==== Record set

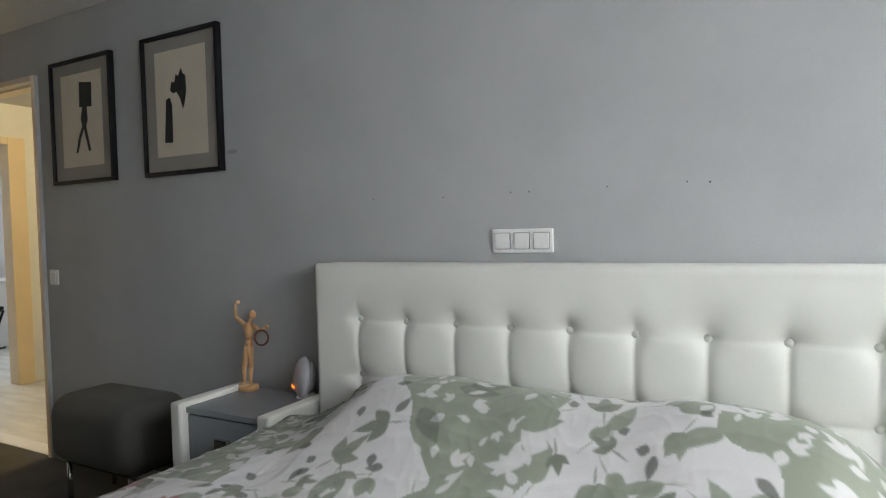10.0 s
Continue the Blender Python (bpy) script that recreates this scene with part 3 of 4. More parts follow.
def print_raster():
    rnd = np.random.RandomState(7)
    gu = np.linspace(UX0, UX1, NU + 1)[:, None] * np.ones((1, NV + 1))
    gv = np.linspace(UY0, UY1, NV + 1)[None, :] * np.ones((NU + 1, 1))
    img = np.ones((NU + 1, NV + 1, 3)) * CLOTH

    def wave(su, sv, seed, k=6):
        r = np.random.RandomState(seed)
        f = np.zeros_like(gu)
        for _ in range(k):
            a = r.uniform(0, 6.28)
            q = r.uniform(0.6, 1.6)
            f += np.sin((gu * su * math.cos(a) + gv * sv * math.sin(a)) * q * 6.28 + r.uniform(0, 6.28))
        return f / k ** 0.5

    def paint(mask, colour, strength=1.0):
        img[mask] = img[mask] * (1 - strength) + colour * strength

    def window_of(u, v, r):
        i0, i1 = np.searchsorted(gu[:, 0], (u - r, u + r))
        j0, j1 = np.searchsorted(gv[0], (v - r, v + r))
        return slice(i0, i1), slice(j0, j1)

    def leaf(u, v, ang, length, width, colour, strength=1.0):
        si, sj = window_of(u, v, length)
        du, dv = gu[si, sj] - u, gv[si, sj] - v
        a, c = du * math.cos(ang) + dv * math.sin(ang), -du * math.sin(ang) + dv * math.cos(ang)
        q = a / length
        half = width * 0.5 * np.sin(np.pi * np.clip(q, 0, 1) ** 0.75)
        m = (np.clip((half - np.abs(c)) / 0.0045 + 0.5, 0, 1) * ((q > 0) & (q < 1)) * strength)[..., None]
        img[si, sj] = img[si, sj] * (1 - m) + colour * m

    def fan(u, v, ang, size, colour, n=5, spread=1.25, strength=1.0):
        for k in range(n):
            o = (k / (n - 1) - 0.5) * 2
            leaf(u, v, ang + o * spread, size * (1 - 0.3 * abs(o)), size * 0.36, colour, strength)

    def twig(u, v, ang, length, w, colour, depth=0):
        steps = max(4, int(length / 0.006))
        for k in range(steps):
            si, sj = window_of(u, v, w * 1.2 + 0.008)
            d = np.hypot(gu[si, sj] - u, gv[si, sj] - v)
            m = np.clip((w * (1 - 0.6 * k / steps) - d) / 0.006 + 0.5, 0, 1)[..., None]
            img[si, sj] = img[si, sj] * (1 - m) + colour * m
            u, v = u + 0.006 * math.cos(ang), v + 0.006 * math.sin(ang)
            ang += rnd.normal(0, 0.04)
            if depth < 2 and rnd.rand() < 0.06:
                twig(u, v, ang + rnd.choice((-1, 1)) * rnd.uniform(0.5, 1.0), min(0.16, length * rnd.uniform(0.3, 0.5)), w * 0.55, colour, depth + 1)
        return u, v

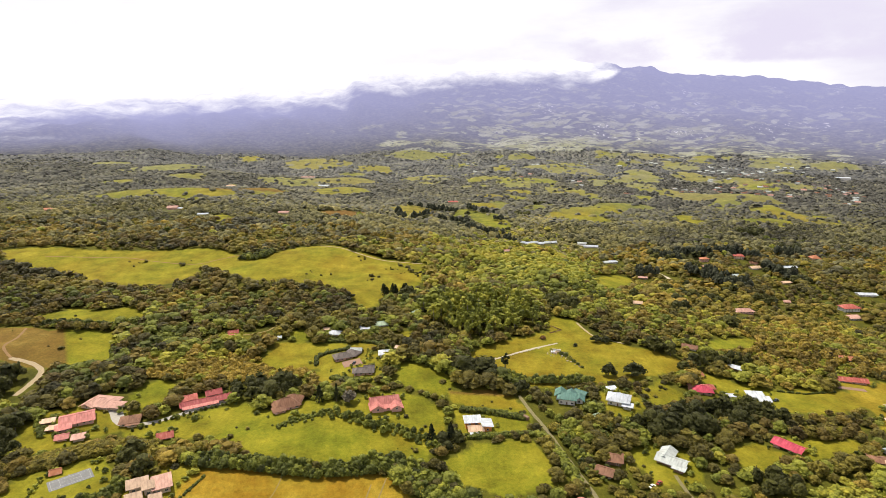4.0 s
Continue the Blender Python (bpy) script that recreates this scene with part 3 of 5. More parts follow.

========

To do:
Leave out the pictures and restate everything else word for word.

Solved problem:
10.0 s
Continue the Blender Python (bpy) script that recreates this scene with part 3 of 4. More parts follow.
def print_raster():
    rnd = np.random.RandomState(7)
    gu = np.linspace(UX0, UX1, NU + 1)[:, None] * np.ones((1, NV + 1))
    gv = np.linspace(UY0, UY1, NV + 1)[None, :] * np.ones((NU + 1, 1))
    img = np.ones((NU + 1, NV + 1, 3)) * CLOTH

    def wave(su, sv, seed, k=6):
        r = np.random.RandomState(seed)
        f = np.zeros_like(gu)
        for _ in range(k):
            a = r.uniform(0, 6.28)
            q = r.uniform(0.6, 1.6)
            f += np.sin((gu * su * math.cos(a) + gv * sv * math.sin(a)) * q * 6.28 + r.uniform(0, 6.28))
        return f / k ** 0.5

    def paint(mask, colour, strength=1.0):
        img[mask] = img[mask] * (1 - strength) + colour * strength

    def window_of(u, v, r):
        i0, i1 = np.searchsorted(gu[:, 0], (u - r, u + r))
        j0, j1 = np.searchsorted(gv[0], (v - r, v + r))
        return slice(i0, i1), slice(j0, j1)

    def leaf(u, v, ang, length, width, colour, strength=1.0):
        si, sj = window_of(u, v, length)
        du, dv = gu[si, sj] - u, gv[si, sj] - v
        a, c = du * math.cos(ang) + dv * math.sin(ang), -du * math.sin(ang) + dv * math.cos(ang)
        q = a / length
        half = width * 0.5 * np.sin(np.pi * np.clip(q, 0, 1) ** 0.75)
        m = (np.clip((half - np.abs(c)) / 0.0045 + 0.5, 0, 1) * ((q > 0) & (q < 1)) * strength)[..., None]
        img[si, sj] = img[si, sj] * (1 - m) + colour * m

    def fan(u, v, ang, size, colour, n=5, spread=1.25, strength=1.0):
        for k in range(n):
            o = (k / (n - 1) - 0.5) * 2
            leaf(u, v, ang + o * spread, size * (1 - 0.3 * abs(o)), size * 0.36, colour, strength)

    def twig(u, v, ang, length, w, colour, depth=0):
        steps = max(4, int(length / 0.006))
        for k in range(steps):
            si, sj = window_of(u, v, w * 1.2 + 0.008)
            d = np.hypot(gu[si, sj] - u, gv[si, sj] - v)
            m = np.clip((w * (1 - 0.6 * k / steps) - d) / 0.006 + 0.5, 0, 1)[..., None]
            img[si, sj] = img[si, sj] * (1 - m) + colour * m
            u, v = u + 0.006 * math.cos(ang), v + 0.006 * math.sin(ang)
            ang += rnd.normal(0, 0.04)
            if depth < 2 and rnd.rand() < 0.06:
                twig(u, v, ang + rnd.choice((-1, 1)) * rnd.uniform(0.5, 1.0), min(0.16, length * rnd.uniform(0.3, 0.5)), w * 0.55, colour, depth + 1)
        return u, v

4.0 s
Continue the Blender Python (bpy) script that recreates this scene with part 3 of 5. More parts follow.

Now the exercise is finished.